The challenge of these verses, especially for 21st-century western culture, is to recognise the primacy of family and to put self last. It’s a challenge for men, who don’t always want to take the heavy responsibility of serving their families as Christ served the church, and it’s a challenge for modern, liberated women who can do anything a man can do. It’s a challenge in a culture where families are less and less valued.

Even if

But even if Paul did mean to say that women could never ever teach or have authority over any men, as this article argues, then women can’t do two things: get up in church and teach everyone, or be elders (or be on the church board). Women can do everything else, including praying, prophesying, singing, and teaching other women, and more; and the rules don’t apply to life outside church. Concerns like this are understandable, but is there something about teaching men or standing up and speaking at the front of church on a Sunday that’s inherently more worthy than anything else? Are women so much less valuable than men that a gift of teaching counts only if it’s used to teach a group that includes men?

That difficult childbearing clause

Finally, the clause But women will be saved through childbearing has also been difficult.

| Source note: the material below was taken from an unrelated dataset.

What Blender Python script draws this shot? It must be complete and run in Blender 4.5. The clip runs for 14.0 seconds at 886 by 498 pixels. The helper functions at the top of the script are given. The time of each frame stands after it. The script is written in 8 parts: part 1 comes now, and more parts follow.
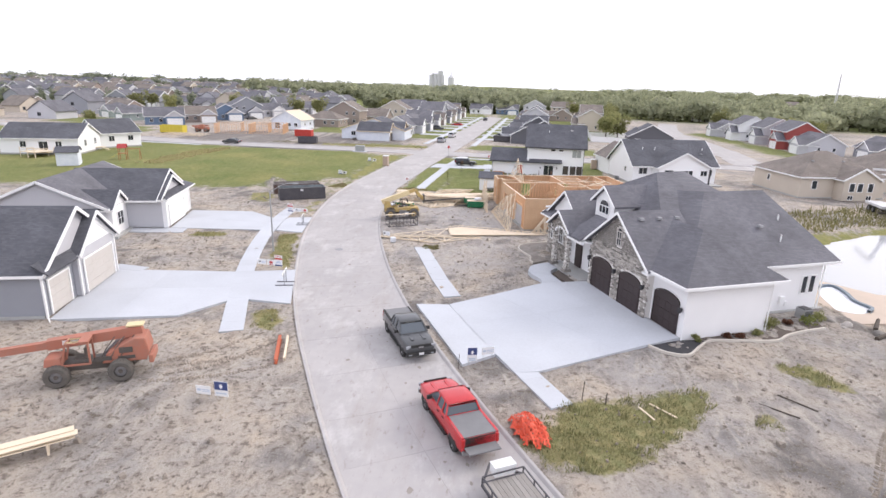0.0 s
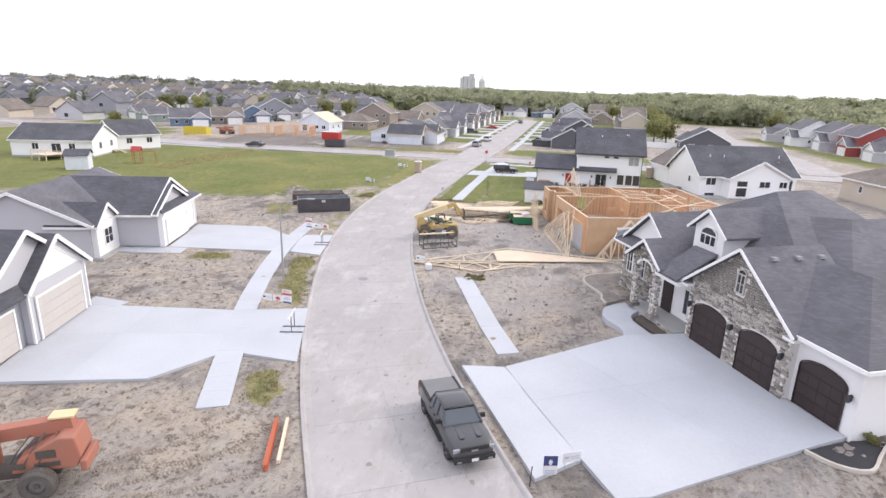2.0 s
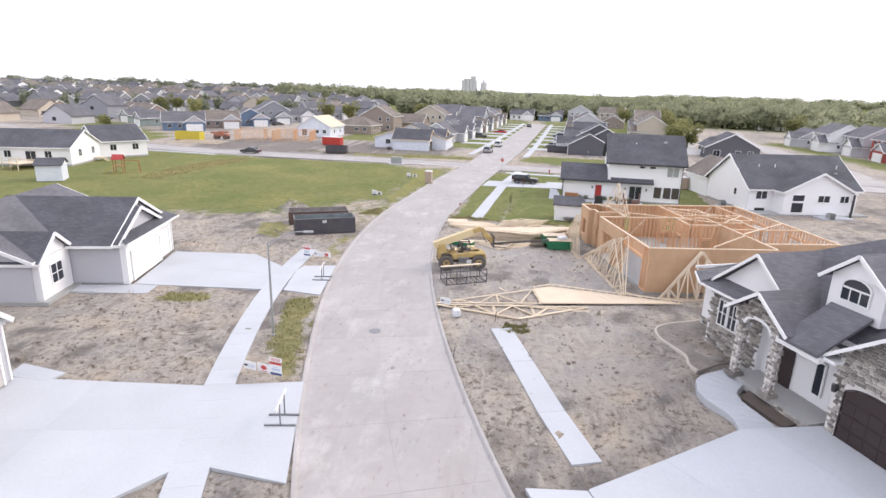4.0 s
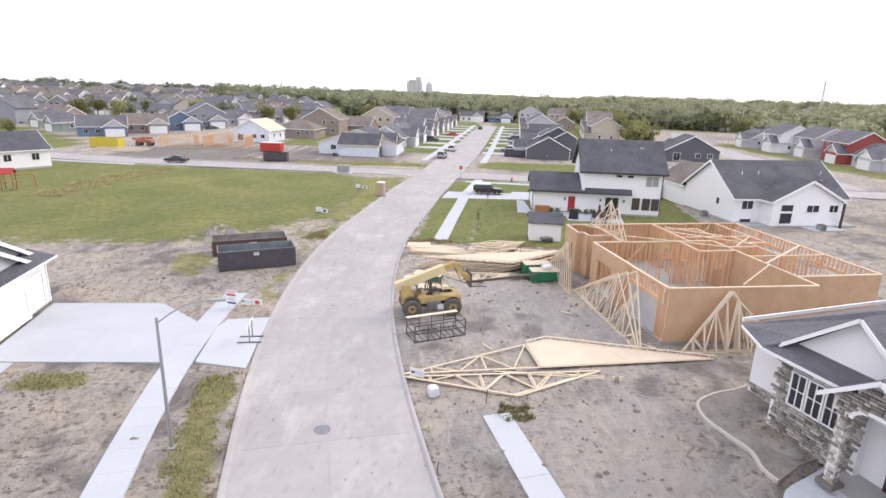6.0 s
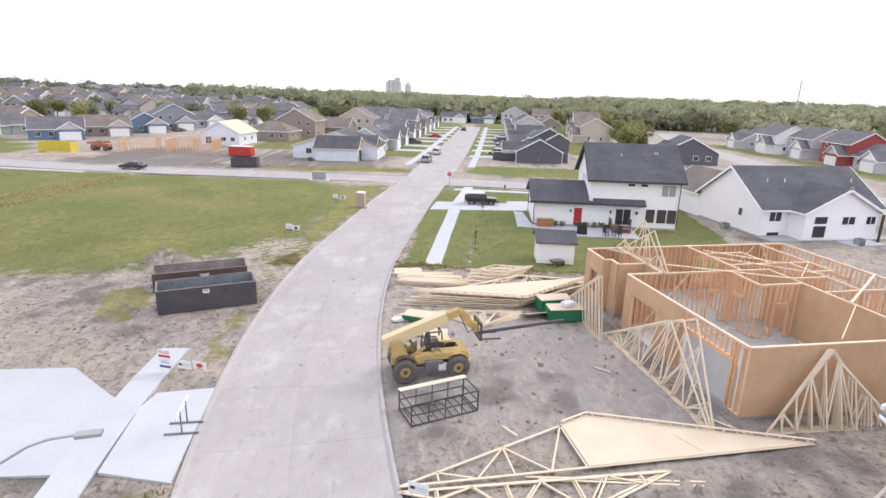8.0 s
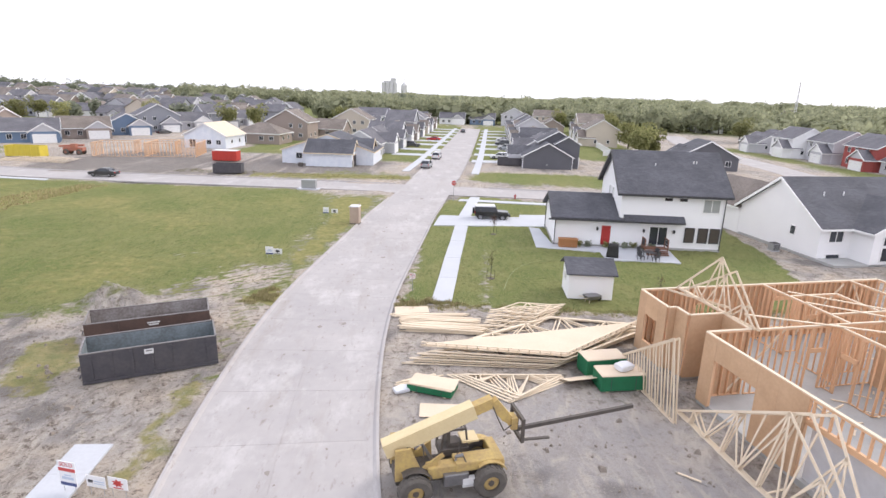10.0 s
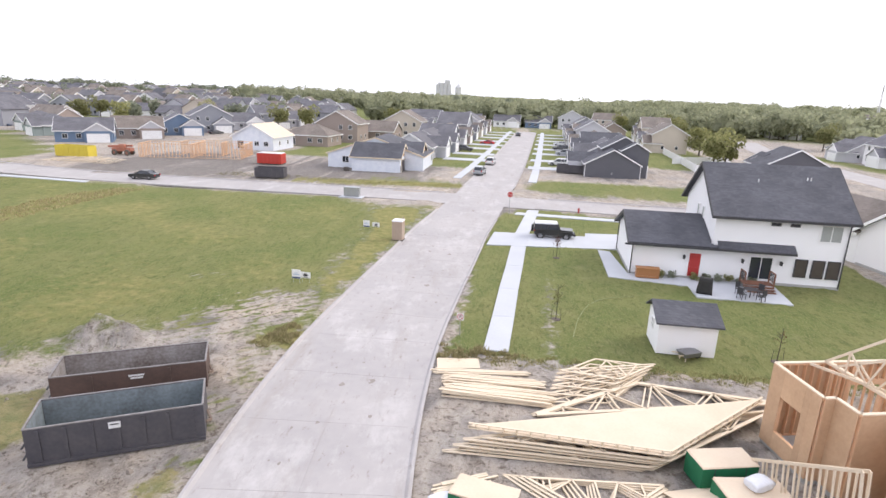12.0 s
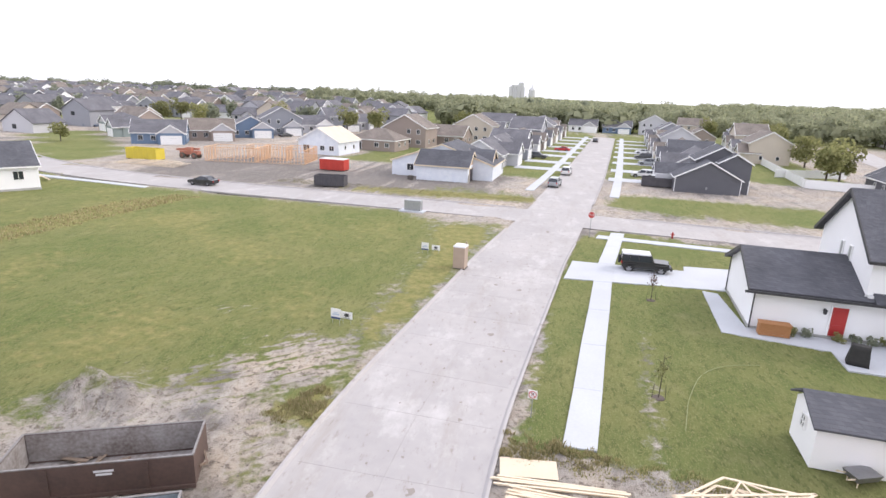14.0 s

There have been suggestions that Paul was playing on words in a direct repudiation of a heresy that had crept into the church, or that Paul was looking beyond the few hours of the actual birth to the broader idea of women having and raising godly children as this article suggests (scroll down to the heading ‘Women’s Role in a Positive Light—Verse 15). It’s consistent with Paul’s view that it’s better not to marry because of the family responsibilities that come with it.

So these verses also come back to the value of family, and they have just as much relevance now, if not more, as competing ideologies undermine the view of Adam and Eve and the origins of sin.

A final word for men

Do you raise your hands in church whenever you pray?